Вера подойдя к зеркалу в простенке между окнами, разглядывала своё лицо.
– А этот морячок ничего. Наглый, правда. – Она засмеялась своему. – Он опять на флот собирается вернуться.
– Думаешь, глаз на тебя положил?
– А что? – Она взбила локон надо лбом.
– Холостой?
– Сказал, одинокий.
– А Виктор?
– Телёнок он. Пусть до бычка подрастёт. Только я к тому времени состарюсь, – она засмеялась. – Гаси свет, Галка. Спать охота.
* * *Виктор потолкался в толпе у кинотеатра, близоруко щурясь. Выискивал светлый плащик и куртку байкера в блестящих заклёпках.
Вернулся на остановку. Мимо шли пары группы людей, они смеялись, вспоминая эпизоды фильма. Ни Веры, ни Геннадия.
Просмотрел их из-за своей близорукости. Геннадий, наверное, сам по себе ушёл, Вера одна домой убежала. Жаль, не удалось её проводить. Хорошо, что сказал ей новый адрес работы, а она обещала прийти, посмотреть, что мы делаем. Жаль, что разминулся…
Он не спеша дошёл до общежития Веры, отыскал взглядом два окна комнаты, где она жила. Одно окно светилось тусклым светом, наверное, от настольной лампы. Ему так хотелось пойти туда, к ней.

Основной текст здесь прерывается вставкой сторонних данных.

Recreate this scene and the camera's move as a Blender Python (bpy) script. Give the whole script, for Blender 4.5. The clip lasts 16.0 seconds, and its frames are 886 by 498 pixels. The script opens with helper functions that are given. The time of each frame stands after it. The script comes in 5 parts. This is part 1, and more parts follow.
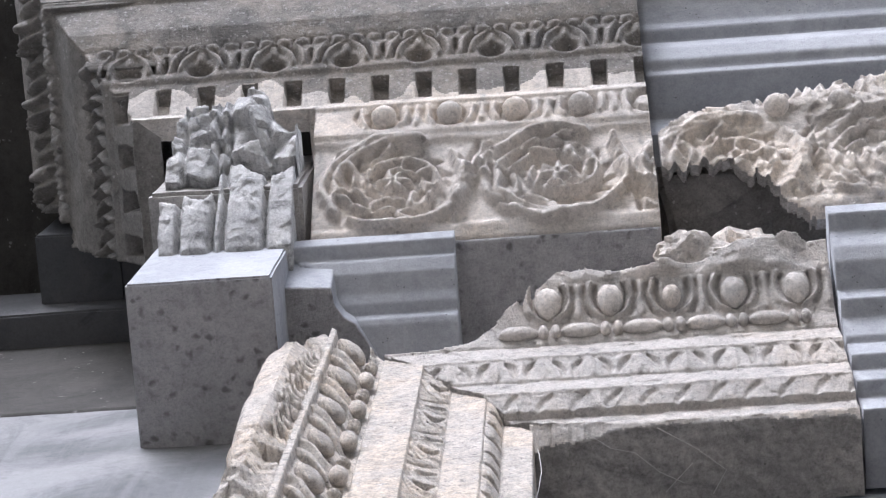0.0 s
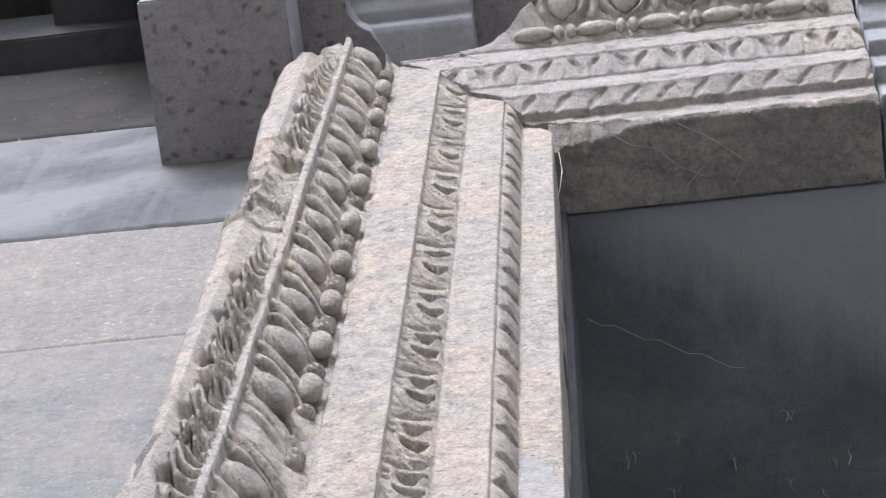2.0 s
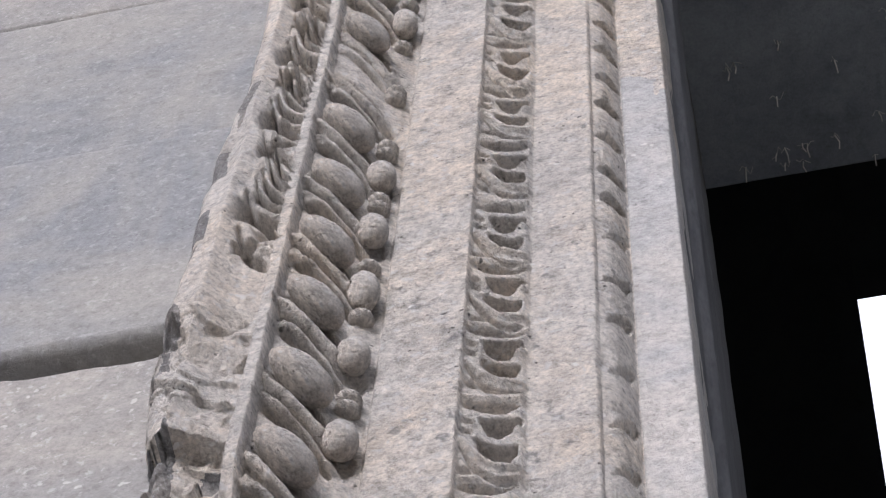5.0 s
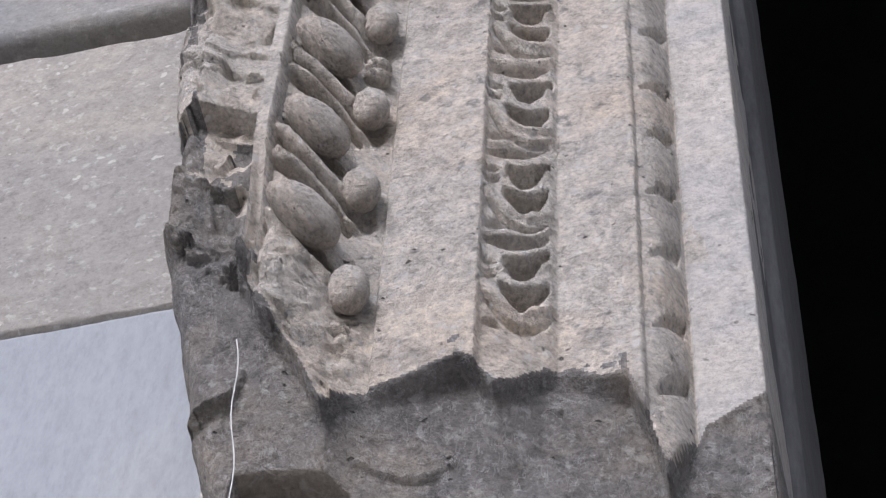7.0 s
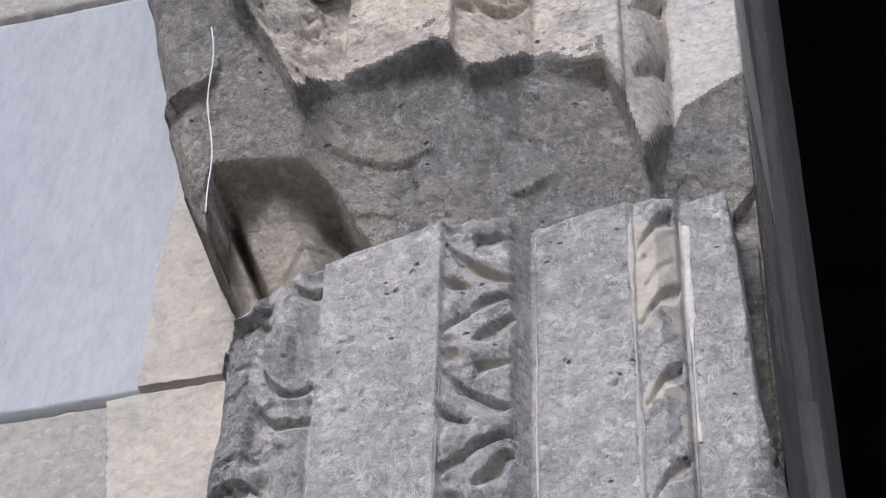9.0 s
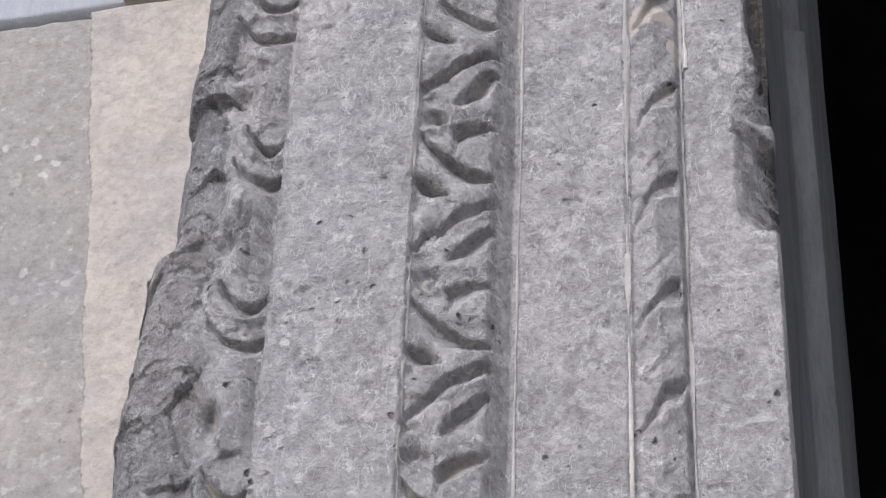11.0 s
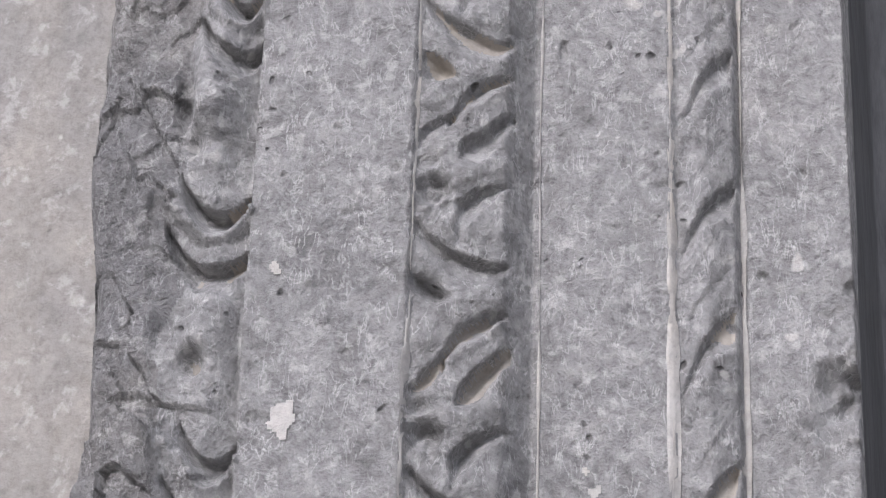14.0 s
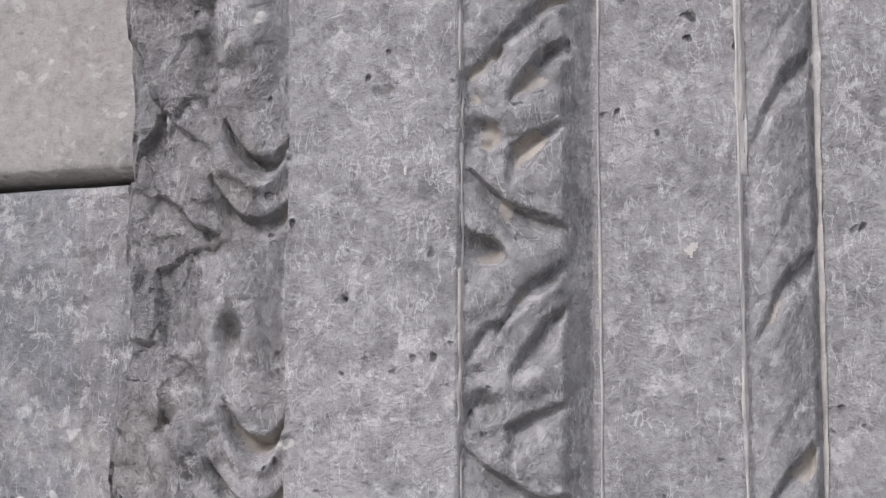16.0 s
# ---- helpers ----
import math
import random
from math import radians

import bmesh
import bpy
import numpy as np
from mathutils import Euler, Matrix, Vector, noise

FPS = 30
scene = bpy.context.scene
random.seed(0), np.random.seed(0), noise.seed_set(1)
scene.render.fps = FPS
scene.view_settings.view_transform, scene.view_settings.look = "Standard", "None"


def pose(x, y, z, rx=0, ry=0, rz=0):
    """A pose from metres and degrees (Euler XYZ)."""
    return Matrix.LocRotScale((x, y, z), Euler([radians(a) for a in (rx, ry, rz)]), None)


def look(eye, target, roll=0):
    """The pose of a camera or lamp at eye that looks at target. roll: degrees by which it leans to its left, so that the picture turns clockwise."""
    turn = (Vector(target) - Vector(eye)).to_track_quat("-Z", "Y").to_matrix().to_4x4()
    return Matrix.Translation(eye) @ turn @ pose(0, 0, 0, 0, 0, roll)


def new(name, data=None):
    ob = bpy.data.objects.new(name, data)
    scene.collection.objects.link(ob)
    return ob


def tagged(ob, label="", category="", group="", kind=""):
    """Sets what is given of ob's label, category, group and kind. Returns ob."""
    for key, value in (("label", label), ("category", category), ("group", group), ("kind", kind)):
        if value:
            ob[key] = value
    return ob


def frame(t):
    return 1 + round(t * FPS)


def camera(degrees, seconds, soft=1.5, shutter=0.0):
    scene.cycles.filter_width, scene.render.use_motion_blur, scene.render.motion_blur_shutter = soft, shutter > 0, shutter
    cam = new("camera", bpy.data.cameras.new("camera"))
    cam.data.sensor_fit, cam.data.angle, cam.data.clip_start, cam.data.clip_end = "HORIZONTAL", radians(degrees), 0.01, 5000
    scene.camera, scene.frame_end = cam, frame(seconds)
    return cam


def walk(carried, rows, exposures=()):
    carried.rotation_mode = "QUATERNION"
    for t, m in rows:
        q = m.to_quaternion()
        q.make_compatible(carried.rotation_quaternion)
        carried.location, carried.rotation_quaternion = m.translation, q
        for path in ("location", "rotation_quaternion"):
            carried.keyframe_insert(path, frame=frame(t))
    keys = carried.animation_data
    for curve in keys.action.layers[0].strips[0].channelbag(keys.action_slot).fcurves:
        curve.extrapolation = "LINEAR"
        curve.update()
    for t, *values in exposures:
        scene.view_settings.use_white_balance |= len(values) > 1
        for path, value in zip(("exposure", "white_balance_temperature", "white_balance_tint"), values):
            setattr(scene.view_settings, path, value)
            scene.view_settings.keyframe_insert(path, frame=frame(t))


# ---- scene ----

# ---------------------------------------------------------------- camera
# one standing place in front of a tall carved doorway, a narrow lens, tilting from the cornice down the jamb
cam = camera(20.2, 16.0, soft=1.2)
walk(cam, [
    (0.0, pose(0, 0, 1.6, 169.949, -2.073, 4.271)),
    (0.5, pose(0, 0, 1.6, 168.692, -1.824, 4.529)),
    (1.0, pose(0, 0, 1.6, 166.981, -1.977, 4.664)),
    (1.5, pose(0, 0, 1.6, 164.651, -2.040, 5.333)),
    (2.0, pose(0, 0, 1.6, 163.059, -1.891, 6.779)),
    (2.5, pose(0, 0, 1.6, 161.899, -1.731, 8.545)),
    (3.0, pose(0, 0, 1.6, 159.961, -1.594, 10.025)),
    (3.5, pose(0, 0, 1.6, 158.507, -1.495, 11.119)),
    (3.7, pose(0, 0, 1.6, 157.942, -1.382, 11.889)),
    (5.8, pose(0, 0, 1.6, 151.704, -2.589, 11.802)),
    (6.0, pose(0, 0, 1.6, 150.914, -2.206, 12.551)),
    (6.5, pose(0, 0, 1.6, 148.567, -2.087, 13.323)),
    (7.0, pose(0, 0, 1.6, 146.609, -2.230, 13.441)),
    (7.5, pose(0, 0, 1.6, 145.013, -2.216, 13.264)),
    (8.0, pose(0, 0, 1.6, 143.352, -2.035, 13.083)),
    (8.5, pose(0, 0, 1.6, 141.480, -1.664, 13.282)),
    (9.0, pose(0, 0, 1.6, 139.349, -1.293, 13.792)),
    (9.2, pose(0, 0, 1.6, 138.480, -1.323, 13.774)),
    (11.3, pose(0, 0, 1.6, 129.238, -1.981, 12.490)),
    (11.5, pose(0, 0, 1.6, 128.304, -1.549, 12.704)),
    (12.0, pose(0, 0, 1.6, 125.873, -1.331, 12.710)),
    (12.5, pose(0, 0, 1.6, 123.400, -1.432, 12.760)),
    (13.0, pose(0, 0, 1.6, 120.721, -1.406, 12.916)),
    (13.5, pose(0, 0, 1.6, 117.822, -1.748, 13.154)),
    (14.0, pose(0, 0, 1.6, 114.800, -1.683, 13.704)),
    (14.5, pose(0, 0, 1.6, 111.394, -1.762, 14.005)),
    (15.0, pose(0, 0, 1.6, 107.736, -1.185, 14.682)),
    (15.5, pose(0, 0, 1.6, 104.366, -0.989, 15.199)),
    (16.0, pose(0, 0, 1.6, 101.811, -0.246, 15.658)),
], exposures=[(0.0, 0.64, 5600, 15), (1.5, 0.48, 5650, 15), (3.0, 0.34, 5700, 16), (6.0, 0.05, 5750, 16), (7.0, 0.05, 5750, 16), (8.5, 0.20, 5750, 15), (9.0, 0.15, 5750, 15), (13.0, 0.16, 5850, 16), (14.5, 0.22, 5880, 16), (16.0, 0.07, 5900, 16)])

# ---------------------------------------------------------------- light
world = bpy.data.worlds.new("sky")
scene.world = world
world.use_nodes = True
wn = world.node_tree
bg = wn.nodes["Background"]
sky = wn.nodes.new("ShaderNodeTexSky")
sky.sky_type = "NISHITA"
sky.sun_disc = False
sky.sun_elevation = radians(34)
sky.sun_rotation = radians(195)
sky.air_density, sky.dust_density, sky.ozone_density = 1.0, 4.0, 1.0
veil = wn.nodes.new("ShaderNodeHueSaturation")
veil.inputs["Saturation"].default_value, veil.inputs["Value"].default_value = 0.45, 1.15
wn.links.new(sky.outputs["Color"], veil.inputs["Color"])
wn.links.new(veil.outputs["Color"], bg.inputs["Color"])
bg.inputs["Strength"].default_value = 0.13
sun_data = bpy.data.lights.new("sun", "SUN")
sun_data.energy, sun_data.angle, sun_data.color = 1.7, radians(16), (1.0, 0.95, 0.88)
sun = new("sun", sun_data)
sun.matrix_world = look((-2.4, -8.0, 7.2), (0, 1, 1.4))

# ---------------------------------------------------------------- materials
def ramp(nt, fac, stops):
    r = nt.nodes.new("ShaderNodeValToRGB")
    e = r.color_ramp.elements
    while len(e) < len(stops):
        e.new(0.5)
    for k, (pos, col) in enumerate(stops):
        e[k].position, e[k].color = pos, (*col, 1)
    nt.links.new(fac, r.inputs["Fac"])
    return r.outputs["Color"]


def tex(nt, kind, scale, vec, detail=6.0, rough=0.6, dist=0.0):
    n = nt.nodes.new("ShaderNodeTexVoronoi" if kind == "cells" else "ShaderNodeTexNoise")
    n.inputs["Scale"].default_value = scale
    if kind != "cells":
        n.inputs["Detail"].default_value, n.inputs["Roughness"].default_value = detail, rough
        n.inputs["Distortion"].default_value = dist
    nt.links.new(vec, n.inputs["Vector"])
    return n.outputs["Distance" if kind == "cells" else "Fac"]


def mp2(nt, vec, shift):
    n = nt.nodes.new("ShaderNodeVectorMath")
    n.operation = "ADD"
    n.inputs[1].default_value = shift
    nt.links.new(vec, n.inputs[0])
    return n.outputs[0]


def blend(nt, fac, a, b, mode="MIX"):
    m = nt.nodes.new("ShaderNodeMix")
    m.data_type, m.blend_type = "RGBA", mode
    if isinstance(fac, float):
        m.inputs[0].default_value = fac
    else:
        nt.links.new(fac, m.inputs[0])
    for k, v in ((6, a), (7, b)):
        if isinstance(v, tuple):
            m.inputs[k].default_value = (*v, 1)
        else:
            nt.links.new(v, m.inputs[k])
    return m.outputs[2]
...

Но живёт Вера не одна, а с женщиной постарше. Да туда же не пройдёшь, на вахте такие церберы в юбках. Да и спать, наверное, легла Вера.
Постояв минут пять под окнами, Виктор не спеша пошёл домой. Мать, наверное, уже спит, а её сожитель, сторож-ночник, ушёл на дежурство. Сожитель, дядя Веня, как его зовёт Виктор, днём после смены отсыпается, а проснувшись, если Виктор дома, предлагает сыграть в шахматы. Игрок он неплохой, давая Виктору одну-две фигуры форы, почти всегда ставит мат. Он не пьёт спиртного, а вот мать, особенно в последнее время, нередко прикладывается к бутылке. Напившись, она начинает вспоминать Север, куда ездила на этюды ещё студенткой художественного училища, потом трассу БАМа, где тоже художничала и работала в столовой. Из её картин осталось довольно большое полотно: берег моря, слева крутые мрачные скалы, прямо – каменистый пляж и фигура женщины, вглядывающаяся из-под руки в бурные валы. Женщина в свитере, ветер облепил на ней юбку и отнёс вбок волосы. Что она ищет в этом пустынном просторе? «Это ты, мама?» – спрашивал Виктор, когда был поменьше, глядя на картину «Нет. Это моя мечта, а не я», – отвечала мать и грустно улыбалась. А с БАМа она привезла не картины, а его, порядком искусанного мошкой. Виктор тоже поехал бы на БАМ, если бы там вновь началась работа или ещё куда-нибудь на стройку. Теперь, встретив Веру, он думал по-другому. Поехал бы вместе с Верой куда угодно. Здорово было бы стоять в коридоре купейного вагона, смотреть на пробегающий пейзаж и на то, как ветер, врываясь в окно, треплет светлые волосы Веры. Завтра Вера придёт к нему, она обещала, и он пригласит её в кафе. А с утра поговорит с Геннадием, узнает, какое впечатление Вера произвела на него. Не бесчувственный же он, и красоту её заметил наверняка. А она красивая!